I’ve always been interested in politics.  As a young child, one of my main questions (that was never satisfactorily answered) was this: ‘How do you do political research?’  I come from a family that highly values informed civic participation.  But I knew that people make all kind of political claims.  I came to learn that you could find out about politics by reading the newspaper or by looking at voting guides put out by everyone from the California Teacher’s Associaton to the National Association of Evangelicals.  That last voting guide was distributed from time to time in our church bulletin.

But both of these sources of political information were filtered; they came from secondary sources: interest groups that focused heavily on this issue or that.  Of course, you could watch the presidential debates if you happened to have the television on for one of the several evenings they occurred.  Or you could hear the candidates speak once if you were lucky enough to be in a town on the campaign trail.  I still remember the hoopla when Dan Quayle visited my home town of Lodi, Calif.  But these were still limited, one-time opportunities.  Candidates, if they were slippery enough, could couple together a few area-relevant soundbytes and curry favor with voters everywhere they went.  The epitome of this was Hillary Clinton’s claim that she was both a lifelong New York Mets fan and a lifelong New York Yankees fan when she spoke at two different events.  But the ubiquity of today’s news media made that kind of campaign-trail stumping less effective, and Hillary (still a product of old-tyme politics) got burned.  24-hour news and a proliferation of news channels changed the world of politics.

The internet has further changed today’s political landscape.

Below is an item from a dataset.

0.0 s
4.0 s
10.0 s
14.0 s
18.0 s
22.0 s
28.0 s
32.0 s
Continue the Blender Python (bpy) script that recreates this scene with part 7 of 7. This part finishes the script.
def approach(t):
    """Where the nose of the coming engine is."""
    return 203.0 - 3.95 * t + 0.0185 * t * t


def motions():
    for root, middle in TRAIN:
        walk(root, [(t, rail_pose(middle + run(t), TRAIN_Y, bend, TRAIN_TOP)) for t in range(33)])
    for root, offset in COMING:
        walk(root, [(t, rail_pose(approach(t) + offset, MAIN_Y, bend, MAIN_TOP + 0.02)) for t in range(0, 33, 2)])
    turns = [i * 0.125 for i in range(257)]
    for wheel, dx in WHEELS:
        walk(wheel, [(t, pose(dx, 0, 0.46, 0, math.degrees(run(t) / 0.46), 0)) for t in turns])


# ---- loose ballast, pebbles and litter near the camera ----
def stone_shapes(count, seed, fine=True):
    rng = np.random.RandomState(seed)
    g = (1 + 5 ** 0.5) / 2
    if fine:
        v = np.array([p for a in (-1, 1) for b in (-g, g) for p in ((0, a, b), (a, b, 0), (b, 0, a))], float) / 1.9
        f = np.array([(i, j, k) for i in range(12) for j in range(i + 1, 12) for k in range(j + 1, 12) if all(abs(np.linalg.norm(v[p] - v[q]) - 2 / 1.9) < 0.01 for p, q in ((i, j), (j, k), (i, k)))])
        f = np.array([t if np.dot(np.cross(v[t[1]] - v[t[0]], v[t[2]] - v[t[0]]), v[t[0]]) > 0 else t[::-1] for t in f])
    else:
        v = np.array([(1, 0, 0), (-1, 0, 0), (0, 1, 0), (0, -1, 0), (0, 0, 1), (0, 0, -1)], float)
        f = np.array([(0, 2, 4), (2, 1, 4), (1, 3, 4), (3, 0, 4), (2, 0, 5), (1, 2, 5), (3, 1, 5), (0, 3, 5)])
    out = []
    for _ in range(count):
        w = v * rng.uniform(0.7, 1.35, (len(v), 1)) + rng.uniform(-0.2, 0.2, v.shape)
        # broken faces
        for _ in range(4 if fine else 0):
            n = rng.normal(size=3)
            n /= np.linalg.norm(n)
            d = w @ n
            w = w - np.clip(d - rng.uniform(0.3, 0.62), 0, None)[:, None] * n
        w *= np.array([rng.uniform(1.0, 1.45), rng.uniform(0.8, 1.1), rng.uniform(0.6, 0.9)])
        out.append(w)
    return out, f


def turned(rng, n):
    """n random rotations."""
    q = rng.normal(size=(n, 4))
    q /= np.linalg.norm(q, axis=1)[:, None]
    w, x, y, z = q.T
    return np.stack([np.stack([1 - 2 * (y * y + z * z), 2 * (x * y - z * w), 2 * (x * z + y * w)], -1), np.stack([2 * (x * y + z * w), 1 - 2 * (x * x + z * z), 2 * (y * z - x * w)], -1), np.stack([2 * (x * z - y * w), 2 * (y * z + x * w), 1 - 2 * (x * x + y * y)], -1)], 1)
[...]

Did you happen to miss the presidential debates (or are you part of the increasingly large population that doesn’t watch television anymore in favor of internet-delivered content)?  No problem.  You can still watch the debates on Youtube (www.youtube.com/youchoose), who co-sponsored the debates this year.  Incidentally, those videos will still be available after the election is over.  If a candidate made a campaign promise, the world will be able to look back at that promise and hold the candidate accountable after he (or she) is elected.

Would you like to know about a candidate’s stance on a particular issue?  Go to John McCain’s Issues page: www.johnmccain.com/Informing/Issues or Barack Obama’s analogue: www.barackobama.com/issues.  There’s a lot of information there; more than you can shake a stick at.  Not that you’re the type to shake sticks at web pages, but you get my drift.

Would you like to read comprehensive campaign coverage?  No problem.  Go to everyone’s favorite news aggregator, Google News, at http://news.google.com/?topic=el.  In my opinion, there’s a pretty high signal-to-noise ratio there, but it’s still a legitimate source of coverage.

Blogging took off first in two worlds: the technology world, where every geek seems to be publishing stuff (…ahem…) and the political world, where every wonk (and Wonkette) has their own lane in the information superhighway.  Here’s a search on Google blog searches for ‘2008 presidential election‘.

With so much information out there, it’s more important than ever that you trust your information gatekeepers.  That’s why we here at andrewandlisa.org are running for ….. um ….nothing.  Sorry, I guess I got a little carried away with all the political commentary.

But seriously, folks, in today’s internet age, where it easier than ever to be informed and easier than ever to engage in thoughtful dialogue, we should be using the internet to make us more informed citizens.  Maybe, just maybe, we’ll see a more informed race.  I think the quality, peculiarity and non-polarity of our two presidential candidates is already a result of and testament to this great world-changing new media.